Tech, which other than Pahrump and first-year school Desert Oasis, is the smallest Class 4A school in Southern Nevada with an enrollment of near 1,800, would like to move to Class 3A but can’t get approved for the move.

“We fought hard to make that jump,” Tech athletic administrator Nick Brockovich said. “If we had our choice, we’d go to 3A. It’s all based on numbers.”

Said Larry Goins, the athletic director at Desert Oasis and a former athletic director at Pahrump: “The 4A and the board has to have more of an open mind.”

COMPETITIVE BALANCE?

Another idea, and maybe the more likely to eventually be incorporated, is merging the two classes into one and creating leagues based on enrollment and/or competitive balance.

“What we’ve floated is the idea of a 4A-A and a 4A-B league,” Hess said. “None of the 4A schools wants to be 3A. If you make a 4A-A and a 4A-B, you can still have two state champions.”

With another Class 4A school scheduled to open in Las Vegas next year, Southern Nevada would have 34 Class 4A teams. Merging the classes would make 37 4A teams in the south.

It sounds like a simple solution, but it would be asking the 3A schools to compete on a regular basis with schools four or even five times their size.

“The problem with that is to move them up, they’d be playing bigger schools,” Mathis said. “That was the problem in the first place. That’s why it was aligned this way.

“Had we been able to make exceptions and put teams into the 3A, we wouldn’t have this problem.”

Pahrump has proven to be a good early litmus test for a possible merger.

The Trojans weren’t at all competitive in football, but that wasn’t a surprise given that they struggled in 3A.

Pahrump’s volleyball team qualified for the postseason and had a regular-season win over eventual Sunset Region champion Durango. The girls basketball team already has beaten Shadow Ridge, Cimarron-Memorial and Legacy.

“As far as a lot of the girls sports go, I see a lot of the 4A teams really being at the same level as the 3As,” Lindgren said.
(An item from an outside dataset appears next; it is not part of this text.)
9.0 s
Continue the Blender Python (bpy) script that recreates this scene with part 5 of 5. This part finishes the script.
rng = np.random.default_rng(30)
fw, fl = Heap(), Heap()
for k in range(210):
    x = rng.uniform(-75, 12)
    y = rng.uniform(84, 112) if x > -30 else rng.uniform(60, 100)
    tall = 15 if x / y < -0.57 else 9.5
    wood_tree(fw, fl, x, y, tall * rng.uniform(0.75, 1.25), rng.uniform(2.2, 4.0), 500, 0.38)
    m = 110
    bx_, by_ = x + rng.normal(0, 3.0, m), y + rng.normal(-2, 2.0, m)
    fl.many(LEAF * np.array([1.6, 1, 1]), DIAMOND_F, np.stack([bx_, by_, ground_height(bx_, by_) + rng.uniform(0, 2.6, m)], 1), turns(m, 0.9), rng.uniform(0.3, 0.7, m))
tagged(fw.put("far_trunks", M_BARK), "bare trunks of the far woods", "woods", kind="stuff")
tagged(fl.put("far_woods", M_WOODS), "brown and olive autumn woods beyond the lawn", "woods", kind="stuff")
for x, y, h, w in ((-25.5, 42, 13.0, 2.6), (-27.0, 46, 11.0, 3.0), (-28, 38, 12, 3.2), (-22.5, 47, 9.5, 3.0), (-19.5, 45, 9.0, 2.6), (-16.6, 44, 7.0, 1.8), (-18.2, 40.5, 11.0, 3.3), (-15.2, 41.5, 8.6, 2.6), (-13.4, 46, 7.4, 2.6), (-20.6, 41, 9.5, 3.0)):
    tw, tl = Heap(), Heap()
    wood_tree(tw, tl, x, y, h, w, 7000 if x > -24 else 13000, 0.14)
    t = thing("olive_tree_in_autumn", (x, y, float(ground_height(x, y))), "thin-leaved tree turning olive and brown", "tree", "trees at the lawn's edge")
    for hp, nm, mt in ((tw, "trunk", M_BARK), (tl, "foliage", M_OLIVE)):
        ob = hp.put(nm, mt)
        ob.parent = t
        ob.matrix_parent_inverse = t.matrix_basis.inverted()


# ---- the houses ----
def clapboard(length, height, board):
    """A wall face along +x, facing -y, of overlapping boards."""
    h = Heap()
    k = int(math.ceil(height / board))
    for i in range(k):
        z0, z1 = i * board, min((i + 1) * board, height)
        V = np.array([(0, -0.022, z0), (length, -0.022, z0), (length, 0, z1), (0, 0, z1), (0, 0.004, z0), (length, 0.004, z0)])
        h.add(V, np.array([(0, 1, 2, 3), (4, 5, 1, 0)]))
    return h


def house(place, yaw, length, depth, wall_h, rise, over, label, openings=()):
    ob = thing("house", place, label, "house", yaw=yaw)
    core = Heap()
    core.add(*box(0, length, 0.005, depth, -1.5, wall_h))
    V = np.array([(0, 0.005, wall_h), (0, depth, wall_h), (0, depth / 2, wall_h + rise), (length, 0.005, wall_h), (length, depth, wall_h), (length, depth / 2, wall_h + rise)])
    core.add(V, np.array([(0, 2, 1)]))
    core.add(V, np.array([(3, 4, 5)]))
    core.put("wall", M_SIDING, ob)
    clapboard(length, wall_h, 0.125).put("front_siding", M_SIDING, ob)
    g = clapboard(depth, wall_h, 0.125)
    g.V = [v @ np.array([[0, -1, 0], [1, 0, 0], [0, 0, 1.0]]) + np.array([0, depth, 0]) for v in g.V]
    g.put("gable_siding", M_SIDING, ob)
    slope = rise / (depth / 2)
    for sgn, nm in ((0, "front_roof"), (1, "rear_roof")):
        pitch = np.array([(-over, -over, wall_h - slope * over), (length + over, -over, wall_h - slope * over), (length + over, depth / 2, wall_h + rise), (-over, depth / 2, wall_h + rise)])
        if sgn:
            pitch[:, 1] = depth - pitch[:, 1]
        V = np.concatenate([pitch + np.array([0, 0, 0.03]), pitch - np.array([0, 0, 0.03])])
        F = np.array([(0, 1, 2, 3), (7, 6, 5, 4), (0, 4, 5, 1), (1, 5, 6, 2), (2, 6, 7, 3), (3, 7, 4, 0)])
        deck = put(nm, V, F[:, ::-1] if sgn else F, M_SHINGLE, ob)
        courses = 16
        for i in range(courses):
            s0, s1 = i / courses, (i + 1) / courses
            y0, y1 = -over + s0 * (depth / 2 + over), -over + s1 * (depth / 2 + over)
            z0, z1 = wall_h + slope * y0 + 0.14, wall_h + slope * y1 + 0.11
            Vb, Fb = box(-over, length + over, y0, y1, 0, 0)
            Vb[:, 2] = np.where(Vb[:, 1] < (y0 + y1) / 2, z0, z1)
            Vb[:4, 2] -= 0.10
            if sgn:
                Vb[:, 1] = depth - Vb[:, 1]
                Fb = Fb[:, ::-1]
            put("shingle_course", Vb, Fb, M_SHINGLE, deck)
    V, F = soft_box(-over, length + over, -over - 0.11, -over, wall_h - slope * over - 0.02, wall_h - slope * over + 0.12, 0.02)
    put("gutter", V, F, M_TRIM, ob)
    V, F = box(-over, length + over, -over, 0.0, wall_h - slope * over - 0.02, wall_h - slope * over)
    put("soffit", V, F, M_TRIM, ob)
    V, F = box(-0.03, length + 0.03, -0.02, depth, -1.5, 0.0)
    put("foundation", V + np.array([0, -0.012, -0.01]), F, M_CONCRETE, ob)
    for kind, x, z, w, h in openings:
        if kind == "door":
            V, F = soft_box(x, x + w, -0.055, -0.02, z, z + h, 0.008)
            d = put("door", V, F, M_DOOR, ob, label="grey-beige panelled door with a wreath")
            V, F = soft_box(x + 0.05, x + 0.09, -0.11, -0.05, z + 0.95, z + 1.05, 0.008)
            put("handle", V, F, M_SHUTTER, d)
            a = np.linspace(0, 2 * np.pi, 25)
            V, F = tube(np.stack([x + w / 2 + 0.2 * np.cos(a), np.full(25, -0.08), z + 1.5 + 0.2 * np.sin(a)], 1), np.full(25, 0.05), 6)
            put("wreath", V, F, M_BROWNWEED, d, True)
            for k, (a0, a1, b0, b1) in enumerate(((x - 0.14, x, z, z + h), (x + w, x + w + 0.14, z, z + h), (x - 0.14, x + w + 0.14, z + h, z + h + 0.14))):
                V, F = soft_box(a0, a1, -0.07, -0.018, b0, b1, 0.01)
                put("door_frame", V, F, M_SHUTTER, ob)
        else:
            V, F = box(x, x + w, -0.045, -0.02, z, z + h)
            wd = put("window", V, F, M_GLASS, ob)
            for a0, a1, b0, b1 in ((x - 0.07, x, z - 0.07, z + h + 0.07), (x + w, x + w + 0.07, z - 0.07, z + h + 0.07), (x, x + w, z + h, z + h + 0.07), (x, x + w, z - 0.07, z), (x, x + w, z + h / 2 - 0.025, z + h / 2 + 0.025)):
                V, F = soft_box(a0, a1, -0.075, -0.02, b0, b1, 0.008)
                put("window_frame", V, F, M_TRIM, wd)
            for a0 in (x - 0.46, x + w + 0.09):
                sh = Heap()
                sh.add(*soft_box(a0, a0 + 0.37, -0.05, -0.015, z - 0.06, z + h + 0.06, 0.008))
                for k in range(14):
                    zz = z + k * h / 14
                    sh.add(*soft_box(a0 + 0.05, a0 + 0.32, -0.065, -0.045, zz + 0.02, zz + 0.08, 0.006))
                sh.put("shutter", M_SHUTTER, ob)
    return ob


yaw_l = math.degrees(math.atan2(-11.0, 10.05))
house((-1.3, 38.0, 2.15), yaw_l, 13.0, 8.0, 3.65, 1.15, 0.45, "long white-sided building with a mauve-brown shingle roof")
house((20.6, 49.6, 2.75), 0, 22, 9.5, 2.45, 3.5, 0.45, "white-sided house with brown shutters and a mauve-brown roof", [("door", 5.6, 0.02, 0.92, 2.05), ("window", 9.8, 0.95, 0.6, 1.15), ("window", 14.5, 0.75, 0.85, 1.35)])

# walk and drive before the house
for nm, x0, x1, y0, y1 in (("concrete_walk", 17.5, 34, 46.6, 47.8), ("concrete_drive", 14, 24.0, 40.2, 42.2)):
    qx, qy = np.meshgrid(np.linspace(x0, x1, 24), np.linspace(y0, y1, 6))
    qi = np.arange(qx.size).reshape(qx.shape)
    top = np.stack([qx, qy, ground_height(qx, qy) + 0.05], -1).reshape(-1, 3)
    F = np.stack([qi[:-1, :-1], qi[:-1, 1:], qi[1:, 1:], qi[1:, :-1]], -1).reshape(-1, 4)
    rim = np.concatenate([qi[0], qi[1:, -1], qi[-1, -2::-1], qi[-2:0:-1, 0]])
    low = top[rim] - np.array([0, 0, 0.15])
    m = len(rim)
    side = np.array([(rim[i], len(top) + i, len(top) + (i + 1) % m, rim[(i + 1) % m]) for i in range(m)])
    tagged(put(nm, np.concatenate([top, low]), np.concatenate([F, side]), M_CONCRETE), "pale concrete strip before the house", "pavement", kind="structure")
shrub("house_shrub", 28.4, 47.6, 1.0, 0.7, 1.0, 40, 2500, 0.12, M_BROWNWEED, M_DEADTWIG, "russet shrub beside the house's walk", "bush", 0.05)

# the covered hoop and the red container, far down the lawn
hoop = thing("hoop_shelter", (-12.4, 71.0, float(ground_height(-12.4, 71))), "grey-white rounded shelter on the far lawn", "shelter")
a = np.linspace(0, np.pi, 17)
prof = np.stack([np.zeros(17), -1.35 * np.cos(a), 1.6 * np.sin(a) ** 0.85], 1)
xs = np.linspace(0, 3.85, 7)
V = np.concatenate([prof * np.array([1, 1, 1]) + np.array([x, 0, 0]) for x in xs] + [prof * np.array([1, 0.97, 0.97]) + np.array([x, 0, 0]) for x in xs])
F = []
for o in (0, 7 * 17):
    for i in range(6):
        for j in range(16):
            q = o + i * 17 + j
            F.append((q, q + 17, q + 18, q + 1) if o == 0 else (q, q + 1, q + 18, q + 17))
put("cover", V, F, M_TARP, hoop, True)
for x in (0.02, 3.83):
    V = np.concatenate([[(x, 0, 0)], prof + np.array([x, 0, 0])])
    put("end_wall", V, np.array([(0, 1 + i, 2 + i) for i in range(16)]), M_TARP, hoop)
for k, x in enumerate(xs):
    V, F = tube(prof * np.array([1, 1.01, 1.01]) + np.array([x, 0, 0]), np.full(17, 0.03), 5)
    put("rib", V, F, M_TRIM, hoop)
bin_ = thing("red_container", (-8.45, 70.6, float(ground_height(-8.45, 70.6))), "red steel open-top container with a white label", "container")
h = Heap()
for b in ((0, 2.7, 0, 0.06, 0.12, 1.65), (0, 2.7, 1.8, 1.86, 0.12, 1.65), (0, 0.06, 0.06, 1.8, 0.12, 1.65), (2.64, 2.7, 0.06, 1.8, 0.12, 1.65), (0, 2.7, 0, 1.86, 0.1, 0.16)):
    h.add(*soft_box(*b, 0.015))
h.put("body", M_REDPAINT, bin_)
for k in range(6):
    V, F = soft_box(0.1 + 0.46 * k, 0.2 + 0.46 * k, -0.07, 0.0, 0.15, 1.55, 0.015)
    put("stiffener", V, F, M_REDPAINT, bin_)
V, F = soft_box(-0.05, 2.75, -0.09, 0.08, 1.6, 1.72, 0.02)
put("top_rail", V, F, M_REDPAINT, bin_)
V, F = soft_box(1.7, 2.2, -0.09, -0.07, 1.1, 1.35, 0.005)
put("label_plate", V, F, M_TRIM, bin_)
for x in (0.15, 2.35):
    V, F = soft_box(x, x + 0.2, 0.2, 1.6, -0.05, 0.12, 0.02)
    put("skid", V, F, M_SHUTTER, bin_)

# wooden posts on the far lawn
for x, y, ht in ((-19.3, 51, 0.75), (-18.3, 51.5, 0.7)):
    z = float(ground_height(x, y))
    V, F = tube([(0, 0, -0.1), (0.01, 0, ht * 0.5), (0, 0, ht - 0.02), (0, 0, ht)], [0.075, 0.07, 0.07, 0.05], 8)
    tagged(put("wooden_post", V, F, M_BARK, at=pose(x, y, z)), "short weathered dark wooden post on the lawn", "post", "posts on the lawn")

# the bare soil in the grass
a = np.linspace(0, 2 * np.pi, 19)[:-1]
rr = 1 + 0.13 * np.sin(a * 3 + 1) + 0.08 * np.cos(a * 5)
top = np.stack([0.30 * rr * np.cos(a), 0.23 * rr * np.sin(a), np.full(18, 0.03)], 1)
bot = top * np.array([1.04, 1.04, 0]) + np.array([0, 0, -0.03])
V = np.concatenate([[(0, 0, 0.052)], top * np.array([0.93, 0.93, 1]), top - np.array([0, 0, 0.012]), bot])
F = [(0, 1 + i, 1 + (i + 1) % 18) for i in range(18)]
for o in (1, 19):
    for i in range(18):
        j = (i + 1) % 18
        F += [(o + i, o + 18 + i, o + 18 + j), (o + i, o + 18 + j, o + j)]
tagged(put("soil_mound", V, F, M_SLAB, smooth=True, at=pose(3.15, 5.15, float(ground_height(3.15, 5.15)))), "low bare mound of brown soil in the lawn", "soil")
Moapa Valley’s football team won the Class 3A state title and likely could have been competitive in 4A.

“Those schools wouldn’t have consistent success to the level they have now,” Goins said. “But I believe Moapa Valley and Virgin Valley football would have been in the top third in 4A.”

Trying to align teams based on competitive balance creates another problem.
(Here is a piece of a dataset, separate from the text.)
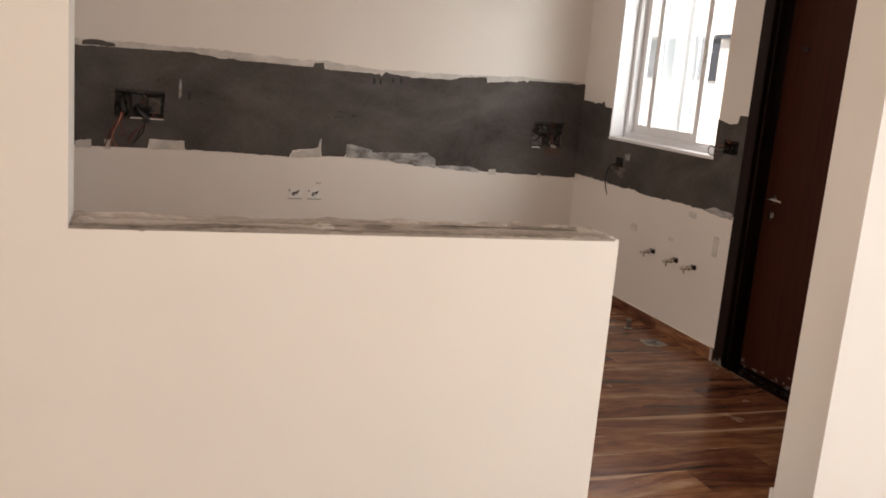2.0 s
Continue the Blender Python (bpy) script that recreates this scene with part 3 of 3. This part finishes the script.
window_grille = tagged(empty("window_grille", (XR + 0.24, 2.83, WIN[2])), "grey painted steel bars outside the window", "grille")
for y in (2.42, 2.86, 3.27):
    p = part("bar", boxes((-0.006, 0.006, y - 2.83 - 0.009, y - 2.83 + 0.009, -0.05, WIN[3] - WIN[2] + 0.05), bevel=0.002), STEEL, window_grille)
for z in (-0.03, WIN[3] - WIN[2] + 0.03):
    part("rail", boxes((0.006, 0.014, -0.68, 0.68, z - 0.012, z + 0.012), bevel=0.002), STEEL, window_grille)

# Neighbouring house close outside the window.
house = tagged(empty("neighbour_house", (4.0, 5.0, -0.15)), "white rendered neighbouring house across a narrow yard", "house")
hw = wall("house_wall", "y", 0.0, 0.25, -14.0, 12.0, 0, 6.2, [(0.45, 1.0, 1.78, 2.26), (1.25, 2.35, 1.78, 2.26)], FACADE, "white rendered outer wall")
del hw["category"], hw["kind"]
hw.parent = house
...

Schools that have good teams in one sport might struggle in another.

Clark’s boys soccer team was one of the state’s best in Class 4A this year. The football team, while it has shown great improvement, has struggled for years.
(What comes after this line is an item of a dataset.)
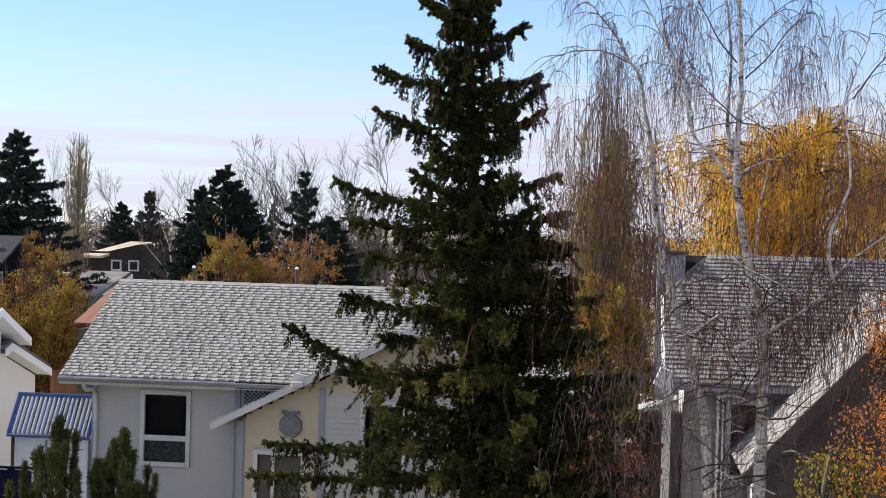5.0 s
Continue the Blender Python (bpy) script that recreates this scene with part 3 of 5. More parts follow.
def column_tree():
    """The narrow tree behind the birch: upright stems, olive and russet skirts."""
    rng = np.random.default_rng(8)
    tree = empty("column_tree", pose(2.9, 38, 0), "narrow bare upright tree with olive and brown leaves below", "tree")
    stems = []
    for i in range(60):
        a, r = rng.uniform(0, 6.28), 0.72 * np.sqrt(rng.random())
        top = 11.6 - 3.6 * r - rng.random() ** 1.3 * 2.2
        foot = rng.uniform(0.5, 4.0)
        x1 = -0.08 + r * np.cos(a)
        stems.append((curve([(0, 0, foot), (x1 * 0.9, r * np.sin(a) * 0.9, foot + (top - foot) * 0.35), (x1, r * np.sin(a), foot + (top - foot) * 0.7), (x1 * 0.92, r * np.sin(a), top)], 10), np.linspace(0.014, 0.003, 10)))
    for P, R in stems:
        P[1:, :2] += np.cumsum(rng.normal(size=(len(P) - 1, 2)) * 0.035, axis=0)
    trunk = [(np.array([[0, 0, 0], [0, 0, 5], [-0.05, 0, 9.4]]), np.array([0.16, 0.08, 0.008]))]
    part("trunk", tri_mesh("trunk", *tubes(trunk, 8)), M_GREYBARK, tree)
    tagged(part("branch_work", tri_mesh("branch_work", *tubes(stems, 4)), M_TWIGGREY, tree), kind="stuff")
    subs = []
    for P, R in stems:
        subs += spread_limbs(rng, P, 0.0038, 24, 0.34, 1.5, 0.3, 0.7, 1.0)
    tagged(part("twig_work", tri_mesh("twig_work", *tubes(subs, 3)), M_TWIGGREY, tree), kind="stuff")
    for mt, z0, z1, n, w in ((M_TWIGRED, 4.2, 8.2, 420, 0.62), (M_OLIVE_DARK, 2.6, 8.4, 1300, 0.58), (M_RUSSET_DARK, 3.2, 7.6, 420, 0.66), (M_TWIGGREY, 5.8, 10.2, 760, 0.46)):
        low = []
        for i in range(n):
            z = rng.uniform(z0, z1)
            b = np.array([0.05 + rng.normal() * w * (1.15 - z * 0.06), rng.normal() * 0.5, z])
            if math.sin(b[0] * 6.5 + z * 0.8) + math.sin(z * 2.9 - b[0] * 3) < -0.75:
                continue
            low.append((np.array([b, b]), None))
        st = strands(rng, low, 1.0, 0.9, 0.005, 0.0, 0.15)
        if mt in (M_OLIVE_DARK, M_RUSSET_DARK):
            tagged(part("foliage", tri_mesh("foliage", *leaves_on(rng, st, 30, 0.06, 0.024, 0.045)), mt, tree), kind="stuff")
        else:
            tagged(part("twig_curtain", tri_mesh("twig_curtain", *tubes(st, 3)), mt, tree), kind="stuff")
    return tree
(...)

“You can’t just look at raw numbers,” Lounsbery said. “Along with the enrollment factor is what kind of kids you have. I don’t know where you draw the line.”

Some teams are beaten before the season starts, feeling they have no chance to compete in their current league. The Northwest League was stacked in football this year.

In girls basketball, asking Desert Oasis to be competitive against defending state champion Bishop Gorman is like telling David to play Goliath without a slingshot.

Realigning teams won’t eliminate all of those matchups, but it could minimize them.

“I like the idea of going to super leagues, if it’s practical,” Brockovich said.

And there’s the question of what to do with teams that have drastic record swings from year to year.

For example In 2007, Mojave’s football team went 8-2 and made the playoffs. Legacy struggled in the same league.

This year, Legacy went to the postseason, and Mojave went winless.

“How do you define competitive balance?” Mathis asked. “Do you go by last year’s record? We don’t want to do what California does where you’re in a different league from year to year.”

NO IDEAL ANSWER

“I don’t think anybody has an ideal solution,” Quintero said. “The bottom line is we’re too big for 2A and too small for 4A.”

So far, no solution is perfect. If one was, the NIAA would be acting on it.

“Unless we go to 102 divisions, someone will always be mad,” Goins said.

But for now, a clock is ticking against the 3A Southern League.

“I want to make the 3A happy,” Mathis said. “I want them to tell us what they think the best solution is. They’re the ones who will have to live with it.”

What would make the 3A happy for now is the NIAA to show it’s at least planning to do something to help. Apparently that won’t come at this board meeting.

“We need to know right away,” Messer said.